## Written exercise
Determine the count of lines holding "with" and give that count alone.

## Dataset content
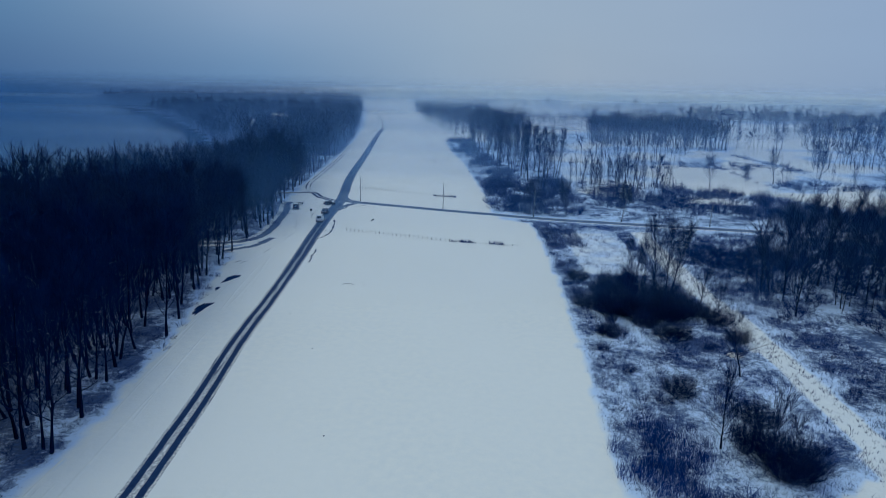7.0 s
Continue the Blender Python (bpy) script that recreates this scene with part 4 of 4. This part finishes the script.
def house(x, y, w, d, h, turn, label):
    root = new("house")
    bm = bmesh.new()
    box(bm, -w / 2, -d / 2, -0.2, w / 2, d / 2, h, 0.05)
    part("wall", bm, M_WALL, root)
    bm = bmesh.new()
    g = w * 0.38
    loft(bm, [[(-w / 2 - 0.5, s, h - 0.1), (0, s, h + g), (w / 2 + 0.5, s, h - 0.1), (0, s, h + g - 0.35)] for s in (-d / 2 - 0.5, d / 2 + 0.5)])
    roof = part("roof", bm, M_SNOW, root, "snow-covered gable roof")
    for s in (-1, 1):
        bm = bmesh.new()
        vs = [bm.verts.new(p) for p in ((-w / 2 + 0.05, s * (d / 2 - 0.06), h - 0.1), (w / 2 - 0.05, s * (d / 2 - 0.06), h - 0.1), (0, s * (d / 2 - 0.06), h + g - 0.4))]
        bm.faces.new(vs)
        bmesh.ops.solidify(bm, geom=bm.faces[:], thickness=0.2 * s)
        part("gable", bm, M_WALL, root)
    bm = bmesh.new()
    box(bm, w * 0.15, -0.35, h + g * 0.4, w * 0.15 + 0.7, 0.35, h + g + 0.8, 0.03)
    part("chimney", bm, M_WOOD, roof)
    for i in (-0.28, 0.0, 0.28):
        bm = bmesh.new()
        box(bm, i * w - 0.5, -d / 2 - 0.06, h * 0.35, i * w + 0.5, -d / 2 + 0.04, h * 0.75, 0.02)
        win = part("window", bm, M_SIGN, root)
        bm = bmesh.new()
        box(bm, i * w - 0.4, -d / 2 - 0.08, h * 0.4, i * w + 0.4, -d / 2 - 0.062, h * 0.7, 0.0)
        part("pane", bm, M_GLASS, win)
    root.matrix_basis = pose(x, y, 0, 0, 0, turn)
    tagged(root, label, "house")


HOUSES = ((-168, 452, 9, 12, 5.5, 30), (-160, 520, 9, 13, 6, -20), (-139, 505, 8, 11, 5.5, 15), (-178, 545, 9, 12, 6, 60), (-146, 480, 8, 10, 5, 75))
for x, y, w, d, h, turn in HOUSES:
    house(x, y, w, d, h, turn, "distant pale house with a snow-covered roof")
for i, (x, y, h, r) in enumerate(((51.0, 169.0, 9.0, 2.6), (53.6, 171.0, 7.5, 2.0))):
    pair = spruce(800 + i, h, r)
    parts = tree_meshes(pair, M_BARK, M_NEEDLE) + (("bough_snow", mesh_np("bough_snow", *snow_streaks(pair[1], 110, 810 + i, 0.12, 0.0, 1.0), M_SNOW)),)
    put_tree("conifer", parts, x, y, 1, 0, "small dark conifer with snow on its boughs", "tree")
old_trunk = tree_meshes(bare_tree(777, 21, 0.3, 6.0, 24, 60, 0.8, sub=6, twig_w=0.05, r0=0.42, reach=1.2))
ivy = Soup()
ivy_a, ivy_z = rng.random(2600) * 6.283, rng.random(2600) ** 1.2 * 8.5
ivy_r = 0.42 + 0.35 * rng.random(2600) * (1 - ivy_z / 14)
ivy_p = np.column_stack([np.cos(ivy_a) * ivy_r, np.sin(ivy_a) * ivy_r, ivy_z])
ivy.slivers(ivy_p, ivy_p + rng.normal(size=(2600, 3)) * 0.22, np.full(2600, 0.14), rng)
old_trunk += (("ivy", mesh_np("ivy", *ivy.arrays(), M_NEEDLE)),)
put_tree("forest_tree", old_trunk, -42.8, -8.3, 1, 0, "stout ivy-dark leafless tree at the wood's edge", "tree", "trees at the edge of the wood")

## Final answer
3